With videos now making up more than 80% of all consumer internet traffic, even the smallest improvements in compression algorithms can dramatically impact our ability to store and share information.
“It has been speculated for a long time that neural networks will ultimately revolutionize data compression technologies. Recently, such attempts have proved successful,” says Stephan Mandt, an assistant professor of computer science and statistics in UCI’s Donald Bren School of Information and Computer Sciences (ICS). Mandt has been at the forefront of this work. “Our group at UCI has been pioneering research into using neural networks to compress data.”
Funding from an NSF Career Award and other NSF grants has supported this work. To make their research more accessible, the group recently published a survey titled, “An Introduction to Neural Data Compression,” currently undergoing peer review.

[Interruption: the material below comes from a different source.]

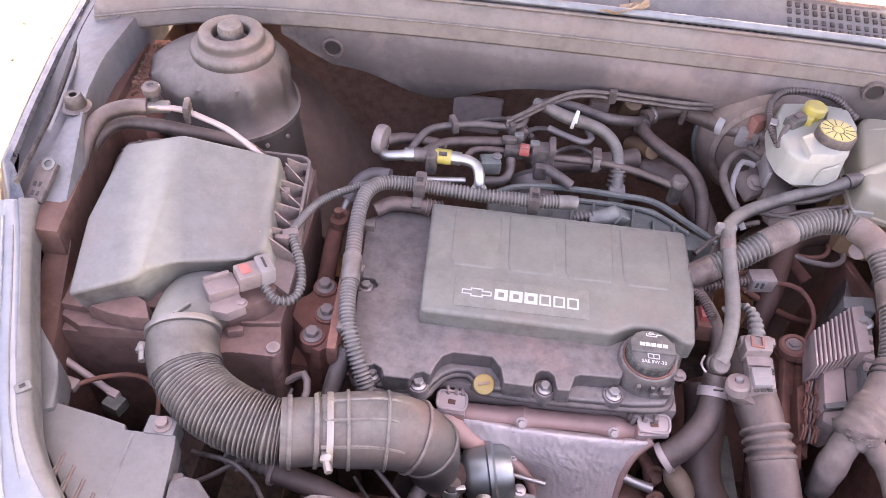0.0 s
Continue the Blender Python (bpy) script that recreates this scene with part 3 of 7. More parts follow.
# ---- the car that stands beside ----
car2 = thing("parked_car", (-2.33, 2.6, 0), "parked car with a silver alloy wheel on dry grass", "car")
wc = Vector((-2.08, 1.70, 0.325))
wheel = part("wheel", lathe([(0.05, -0.10), (0.22, -0.10), (0.225, -0.09), (0.22, -0.08), (0.05, -0.08)], wc, 40, (0, 90, 0)), "ink", car2)
part("tyre", lathe([(0.240, -0.21), (0.29, -0.215), (0.317, -0.20), (0.325, -0.15), (0.325, -0.05), (0.317, -0.012), (0.29, 0.006), (0.252, 0.0), (0.235, -0.014), (0.235, -0.20)], wc, 56, (0, 90, 0)), "tyre", wheel, "dusty black tyre")
part("rim", lathe([(0.221, -0.19), (0.238, -0.19), (0.240, -0.010), (0.234, -0.002), (0.224, -0.010), (0.218, -0.06)], wc, 56, (0, 90, 0)), "rim", wheel, "silver alloy rim")
part("hub_cap", lathe([(0, -0.015), (0.03, -0.015), (0.045, -0.022), (0.06, -0.04), (0.06, -0.08)], wc, 24, (0, 90, 0)), "rim", wheel)
for i in range(5):
    b = bmesh.new()
    for da in (-13, 13):
        a = radians(72 * i + da + 12)
        k = rbox((0, 0.135, 0), (0.043, 0.18, 0.03), 0.010)
        bmesh.ops.rotate(k, verts=k.verts, cent=(0, 0, 0), matrix=turn(0, 0, math.degrees(a)))
        merge(b, k)
    bmesh.ops.rotate(b, verts=b.verts, cent=(0, 0, 0), matrix=turn(0, 90, 0))
    bmesh.ops.translate(b, verts=b.verts, vec=wc + Vector((-0.035, 0, 0)))
    part("spoke", b, "rim", wheel)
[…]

In April 2022, Mandt and his collaborators will present two scientific papers at the International Conference on Learning Representations (ICLR 2022), a globally renowned conference on cutting-edge research in deep learning. Their first paper advances solutions to a fundamental problem in information theory, while the second introduces a new model for general-purpose lossless data compression.
Understanding Compression Feasibility
In “Towards Empirical Sandwich Bounds on the Rate-Distortion Function,” Mandt and his Ph.D. student Yibo Yang quantify the fundamental “hardness” of compressing real-world data, such as images.
“If you’ve ever paid attention to the file size of JPEG images, you may notice how certain kinds of images take up more storage than others of the same dimensions,” explains Yang. “It turns out that with information theory, we can quantify the inherent compressibility of a given type of data using a quantity called the rate-distortion function, and no data compression algorithm can beat the theoretical performance limit implied by it. Therefore, knowing the rate-distortion function of the data being compressed can really help researchers assess and improve their compression algorithms.”
Although the rate-distortion function can be worked out mathematically for a few simple data distributions, establishing it for other data in general, especially for “big data” of practical interest, has been an open research problem. With this work, Yang and Mandt move closer to this goal by developing a machine learning algorithm that can estimate the rate-distortion function of potentially high-dimensional types of data such as images and voice recordings.
“It was really exciting to see the algorithm I sketched out on paper actually work on real-world data, ranging from natural images and speech spectrograms to data from particle physics,” says Yang. “Such data would have posed an insurmountable computation challenge to the previously known method, an algorithm from the 1970s. Still, the general problem is not quite solved, and I hope this work opens up new possibilities for future research.”
Toward Lossless Compression with Machine Learning
In HBO’s television series “Silicon Valley,” a group of hackers develops a fundamentally new lossless compression algorithm. It turns out that fiction is not too far from reality: In a recent collaboration involving Anji Liu, a Ph.D. student at UCLA, and Liu’s advisor, Computer Science Professor Guy Van den Broeck, Mandt contributed to a new general-purpose compression approach, “Lossless Compression with Probabilistic Circuits,” published as a spotlight at ICLR 2022.
“The idea of lossless compression is very similar to that of Morse code, where we abbreviate frequent letters like ‘e’ by a single “dit,” and rare letters by three “dits.” This leads to an optimally short representation of the message,” says Mandt. “The key to lossless compression is hence to reliably predict how frequently any given ‘symbol’ occurs. For simple data, we can just count, but for more complicated data like images, we need predictive machine learning models.”
While most “neural compression” employs popular deep learning architectures such as convolutional neural networks, the present work uses a fundamentally different “niche” machine learning approach called probabilistic circuits (PCs). With the help of these models, the researchers could dramatically accelerate relevant computations that play a key role in data compression. As a result, their PC-based (de)compression algorithm runs 5-20 times faster than neural compression algorithms that achieve similar bitrates. “This work,” says Mandt, “is a great example of how curiosity-driven, fundamental research can culminate in surprising, unforeseeable applications that would never have been discovered otherwise.”